On Wed, Mar 19, 2014 at 4:09 AM, Marko Rauhamaa <ma...@pacujo.net> wrote:
> wxjmfa...@gmail.com:
>
>> Le mercredi 19 mars 2014 09:51:20 UTC+1, Marko Rauhamaa a écrit :
>>> wxjmfa...@gmail.com:
>>> >>>> complex(2, 1+1j)
>>> > (1+1j)
>>>
>>> I find it neat, actually.
>>
>>>>> # tricky: yes, neat: no
>>>>> complex(1+1j, 2)
>> (1+3j)
>
> So complex(a, b) is documented to produce a+bj when a and b are integers
> or floats. What's more natural than saying it produces a+bj when a and b
> are complex numbers? It's a straightforward generalization that in no
> way violates the more limited documentation.

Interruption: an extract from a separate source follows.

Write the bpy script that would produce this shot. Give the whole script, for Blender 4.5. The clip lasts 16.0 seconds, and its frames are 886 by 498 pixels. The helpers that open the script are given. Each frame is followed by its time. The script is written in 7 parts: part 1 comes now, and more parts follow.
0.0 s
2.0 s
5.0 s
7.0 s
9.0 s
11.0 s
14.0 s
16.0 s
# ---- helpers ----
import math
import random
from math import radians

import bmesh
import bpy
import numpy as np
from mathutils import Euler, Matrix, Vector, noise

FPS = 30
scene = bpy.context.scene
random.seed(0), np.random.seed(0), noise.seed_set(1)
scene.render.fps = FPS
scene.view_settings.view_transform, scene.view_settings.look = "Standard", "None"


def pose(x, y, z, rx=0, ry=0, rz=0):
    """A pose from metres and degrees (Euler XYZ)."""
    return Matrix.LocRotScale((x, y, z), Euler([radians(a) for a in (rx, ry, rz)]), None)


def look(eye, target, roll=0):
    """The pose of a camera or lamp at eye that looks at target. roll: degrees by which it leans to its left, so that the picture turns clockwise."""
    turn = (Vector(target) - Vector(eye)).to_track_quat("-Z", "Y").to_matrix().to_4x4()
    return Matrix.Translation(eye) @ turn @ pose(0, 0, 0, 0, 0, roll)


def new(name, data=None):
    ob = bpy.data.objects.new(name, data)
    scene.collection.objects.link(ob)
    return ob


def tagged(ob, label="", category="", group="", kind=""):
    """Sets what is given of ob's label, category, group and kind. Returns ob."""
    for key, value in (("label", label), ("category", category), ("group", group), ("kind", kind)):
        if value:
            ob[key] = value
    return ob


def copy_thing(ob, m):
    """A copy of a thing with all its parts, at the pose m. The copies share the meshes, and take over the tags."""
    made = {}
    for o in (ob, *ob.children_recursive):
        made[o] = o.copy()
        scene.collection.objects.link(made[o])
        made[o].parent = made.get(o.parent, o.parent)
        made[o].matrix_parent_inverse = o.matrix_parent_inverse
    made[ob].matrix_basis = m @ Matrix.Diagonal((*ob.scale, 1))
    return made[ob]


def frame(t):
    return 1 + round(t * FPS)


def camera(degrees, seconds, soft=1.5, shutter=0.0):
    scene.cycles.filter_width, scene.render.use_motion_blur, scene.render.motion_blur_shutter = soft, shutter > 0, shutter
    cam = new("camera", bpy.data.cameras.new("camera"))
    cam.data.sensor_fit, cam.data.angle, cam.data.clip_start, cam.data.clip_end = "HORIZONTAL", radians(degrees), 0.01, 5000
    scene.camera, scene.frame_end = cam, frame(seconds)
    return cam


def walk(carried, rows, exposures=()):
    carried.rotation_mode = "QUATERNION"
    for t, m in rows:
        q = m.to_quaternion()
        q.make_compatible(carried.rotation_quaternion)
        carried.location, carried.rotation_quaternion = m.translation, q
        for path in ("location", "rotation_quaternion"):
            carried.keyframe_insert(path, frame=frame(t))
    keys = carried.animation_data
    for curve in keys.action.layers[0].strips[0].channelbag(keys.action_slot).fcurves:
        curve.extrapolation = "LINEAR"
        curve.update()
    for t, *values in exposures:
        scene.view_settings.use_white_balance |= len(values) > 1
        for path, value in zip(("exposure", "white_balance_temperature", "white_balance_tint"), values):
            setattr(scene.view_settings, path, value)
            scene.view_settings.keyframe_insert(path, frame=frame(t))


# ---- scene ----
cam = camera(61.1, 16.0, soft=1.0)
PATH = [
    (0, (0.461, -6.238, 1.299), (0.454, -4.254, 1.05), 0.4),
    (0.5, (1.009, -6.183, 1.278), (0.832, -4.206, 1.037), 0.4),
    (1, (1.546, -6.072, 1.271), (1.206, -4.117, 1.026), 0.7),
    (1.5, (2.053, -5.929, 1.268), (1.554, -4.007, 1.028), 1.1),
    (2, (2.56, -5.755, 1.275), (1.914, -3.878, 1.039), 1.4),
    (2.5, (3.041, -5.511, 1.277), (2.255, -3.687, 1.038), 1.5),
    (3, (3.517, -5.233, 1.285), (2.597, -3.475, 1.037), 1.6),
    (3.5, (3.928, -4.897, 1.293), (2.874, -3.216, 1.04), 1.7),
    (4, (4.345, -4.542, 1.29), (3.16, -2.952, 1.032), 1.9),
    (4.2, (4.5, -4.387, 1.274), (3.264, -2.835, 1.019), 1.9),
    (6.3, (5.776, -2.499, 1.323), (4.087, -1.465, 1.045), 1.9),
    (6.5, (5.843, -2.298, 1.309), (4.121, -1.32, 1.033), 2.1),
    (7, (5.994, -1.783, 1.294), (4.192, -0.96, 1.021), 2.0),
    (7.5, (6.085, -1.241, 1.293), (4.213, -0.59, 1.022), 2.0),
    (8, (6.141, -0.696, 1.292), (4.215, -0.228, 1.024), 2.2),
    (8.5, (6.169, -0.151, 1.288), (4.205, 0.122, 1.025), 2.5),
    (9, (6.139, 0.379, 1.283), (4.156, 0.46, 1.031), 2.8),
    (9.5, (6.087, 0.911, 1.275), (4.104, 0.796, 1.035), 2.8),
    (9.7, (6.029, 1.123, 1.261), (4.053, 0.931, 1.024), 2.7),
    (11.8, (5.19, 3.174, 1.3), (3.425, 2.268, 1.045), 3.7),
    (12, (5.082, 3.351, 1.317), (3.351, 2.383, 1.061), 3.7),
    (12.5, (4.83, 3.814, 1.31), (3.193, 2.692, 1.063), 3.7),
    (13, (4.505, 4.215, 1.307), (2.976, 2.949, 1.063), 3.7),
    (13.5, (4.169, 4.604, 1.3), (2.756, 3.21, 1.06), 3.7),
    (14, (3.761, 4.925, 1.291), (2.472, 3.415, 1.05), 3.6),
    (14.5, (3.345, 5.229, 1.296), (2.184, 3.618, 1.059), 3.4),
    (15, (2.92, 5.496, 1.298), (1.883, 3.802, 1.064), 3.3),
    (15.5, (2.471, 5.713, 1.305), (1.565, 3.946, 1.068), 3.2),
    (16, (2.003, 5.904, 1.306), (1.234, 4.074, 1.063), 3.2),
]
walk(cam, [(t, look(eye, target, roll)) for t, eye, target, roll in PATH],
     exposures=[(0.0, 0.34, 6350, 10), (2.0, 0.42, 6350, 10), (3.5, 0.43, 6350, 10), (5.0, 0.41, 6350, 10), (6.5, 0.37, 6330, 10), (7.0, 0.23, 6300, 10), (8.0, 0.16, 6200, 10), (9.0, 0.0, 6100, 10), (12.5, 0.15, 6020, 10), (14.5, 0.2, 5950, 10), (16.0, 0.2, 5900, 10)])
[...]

When is it ever useful though?  I only see a use for passing a as
complex if b is omitted, and I don't see any use for passing b as
complex.  If there's no use case, then it's just a confusing edge case
that will catch unsuspecting programmers who thought the data they
were passing in was real-valued when actually it wasn't.  It would be
better to raise an exception in either of the cases above, in my
opinion.  If you really want to form a complex a+bj from two other
complex numbers, there is always the explicit (a + b * 1j).

That said, complex numbers have been around since 1.4 or so, and
there's probably not much chance to change it now.